隈研吾教授最終連続講義・第1回「集落から始まった」の一コマ。スクリーンに映し出されている写真はアフリカで集落調査を行った際に撮影したもの。 左から隈教授、原名誉教授、セン・クアン助教。©︎東京大学隈研吾研究室

 

 今思い返すと、もしあの時原研究室を選んでなかったら、今みたいに海外を飛び回る仕事なんてできなかったと思うな。

 

 だから、飛び込めるんだったら早く飛び込もう。海に飛び込んで泳ぎ出そう。飛び込む時にはやっぱりジャンプする必要がある。そのジャンプができる人間が伸びていくんだと思うね。

 

隈研吾(くま・けんご)教授: 1954年生。東京大学建築学科大学院修了。1990年隈研吾建築都市設計事務所設立。
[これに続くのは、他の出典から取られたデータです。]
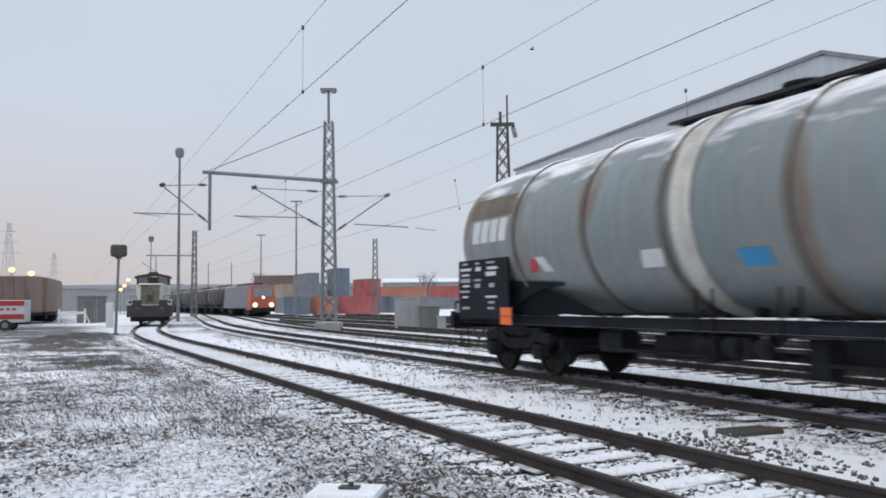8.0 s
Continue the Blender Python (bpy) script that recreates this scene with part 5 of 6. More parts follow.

2009年より東京大学教授。 1964年東京オリンピック時に見た丹下健三の代々木屋内競技場に衝撃を受け、幼少期より建築家を目指す。大学では、原広司、内田祥哉に師事し、大学院時代に、アフリカのサハラ砂漠を横断し、集落の調査を行い、集落の美と力にめざめる。コロンビア大学客員研究員を経て、1990年、隈研吾建築都市設計事務所を設立。これまで20か国を超す国々で建築を設計し、日本建築学会賞、フィンランドより国際木の建築賞、イタリアより国際石の建築賞、他、国内外で様々な賞を受けている。その土地の環境、文化に溶け込む建築を目指し、ヒューマンスケールのやさしく、やわらかなデザインを提案している。また、コンクリートや鉄に代わる新しい素材の探求を通じて、工業化社会の後の建築のあり方を追求している。